DELHI ON MY MIND
Delhi mi
accoglie all'alba di un giorno di dicembre. Sono qui per lavoro, ma il lavoro
non è una gabbia. Ovunque porti con me gli occhi, il gusto della scoperta e la
capacità di stupore, faccio tesoro di questi miei doni. Il resto è sentire,
osservare, fotografare. Parafrasando una massima zen, lascio che siano gli
altri decidere cosa io stia facendo: se lavorare o giocare, sognare o vivere.

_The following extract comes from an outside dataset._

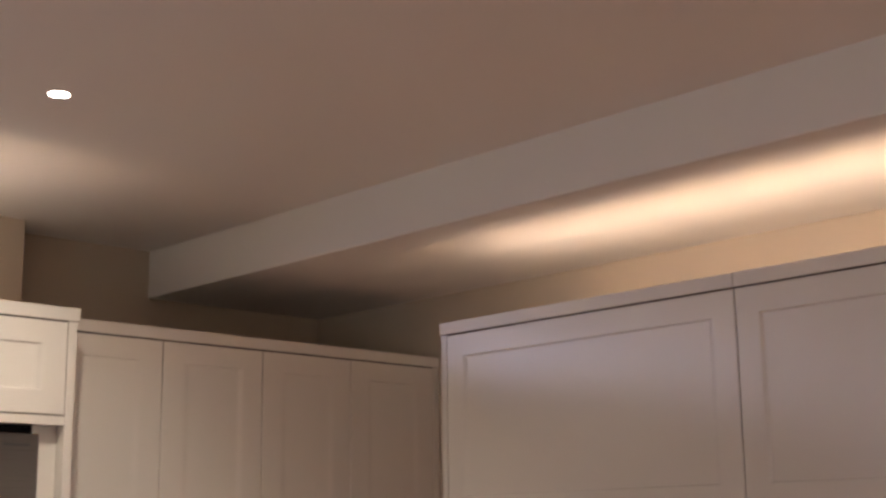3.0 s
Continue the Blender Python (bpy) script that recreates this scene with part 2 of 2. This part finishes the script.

In fondo mi sento sempre un po' in viaggio, perché la vita lo è.
Viaggiare è una
continua scoperta, di sé e dell’altrove in sè. E non c'è più altrove
dell'India. Già il primo impatto evoca atmosfere mistiche, odori di incenso,
suoni di sitar, tintinnii di bracciali, antiche leggende. Affiorano dalla
memoria i versi di Tagore "Questa mattina ascolta come il cielo, l'aria,
la luce per te cantano a gran voce. Apri tutte le porte, o animo, e spegni le
luci della notte".
Il suo canto
ispirato guida il mio sguardo e mi invita a cogliere la grandezza nelle piccole
cose. Intanto il taxi mi porta nel lussuoso hotel fuori del quale la vita
inizia a pulsare. Una vacca smunta attraversa la strada, un bambino gioca con
una ruota di gomma mentre un uomo accende la motoretta accanto ad una baracca
di lamiera. Dentro l'hotel uomini d'affari, solerti concierge, tavole
imbandite. Sono in uno dei tanti atolli in questo oceano umano che è l'India,
dove il lusso dorme accanto allo squallore come qualcosa di diverso eppure
uguale. Sono in una enclave, lontana dai rumori, dallo smog, dalla frenesia e
dal torpore della città. Abbandono presto quest'atollo distante e mi lascio
andare al flusso. Prendo un tuk tuk. Dopo poco l'atollo è già un ricordo e sono
immersa in un traffico delirante e surreale. Siedo spettatrice dinnanzi allo
spettacolo dei clacson, dei bambini in divisa che vanno a scuola, dei motorini
su cui viaggiano intere famiglie, dei bus stracolmi. Anche il caos ha il suo
fascino se lo si osserva con distacco. E io non ho fretta: prima tappa il Red
Fort. Il colore rosso delle mura mi riporta alla mente la terra di Marrakech
stagliata su cieli blu cobalto. Fotografo la gente, i sorrisi, le donne con i
sari. Tutto convive in una sinestesia di colori, sapori, rumori, angoli
decadenti e sublime bellezza di architetture fiabesche.
Giungo a Old
Delhi che visito su un piccolo carretto trainato da un uomo. E lì il mio
sguardo si perde nel labirinto di vicoli tra bazar, edifici fatiscenti, grovigli
di cavi della luce, tra artigiani, mercanti, avventori di bar. È un caos
vitale, un altrove ad un passo eppure distante nel suo anacronismo. È un tempo
altro che non si fa datare. Mi concedo una pausa prima di visitare la moschea
di Fatehpuri Masjid. Dopo un tè caldo riprendo il cammino. E mi immergo nella
zona più istituzionale della città con le ambasciate, il parlamento, il palazzo
presidenziale, l'Indian Gate. Le parole di Gandhi mi accarezzano i pensieri
come un refolo "Sii il cambiamento che vuoi vedere nel mondo".
S’è fatta
sera. L'ombra mi avvolge. Cerco un ristorante dignitoso e pulito per
ritemprarmi. Da domani sarò in fiera, ma ogni sera tornerò ad appartenere a
questa città a perdermi nel suo caos e nelle sue contraddizioni. E nel weekend infine
mi attende il viaggio in direzione del Rajasthan: Agra, il Taj Mahal, Fatehpur
Sikri e Jaipur le mie mete. Torno nel mio albergo-atollo. Mi sento pregna come
un frutto maturo, ricca del mio sentire. Benedico gli occhi per ciò che mi
fanno vedere e l'immaginazione che mi fa andare oltre ciò che vedo. Mi
addormento. Sogno edifici rosa, un mausoleo bianco, un palazzo nell’acqua come il
miraggio di un naufrago. E poi ascolto col pensiero il canto lieve delle parole
di Tagore "La vita non è che la continua meraviglia di esistere".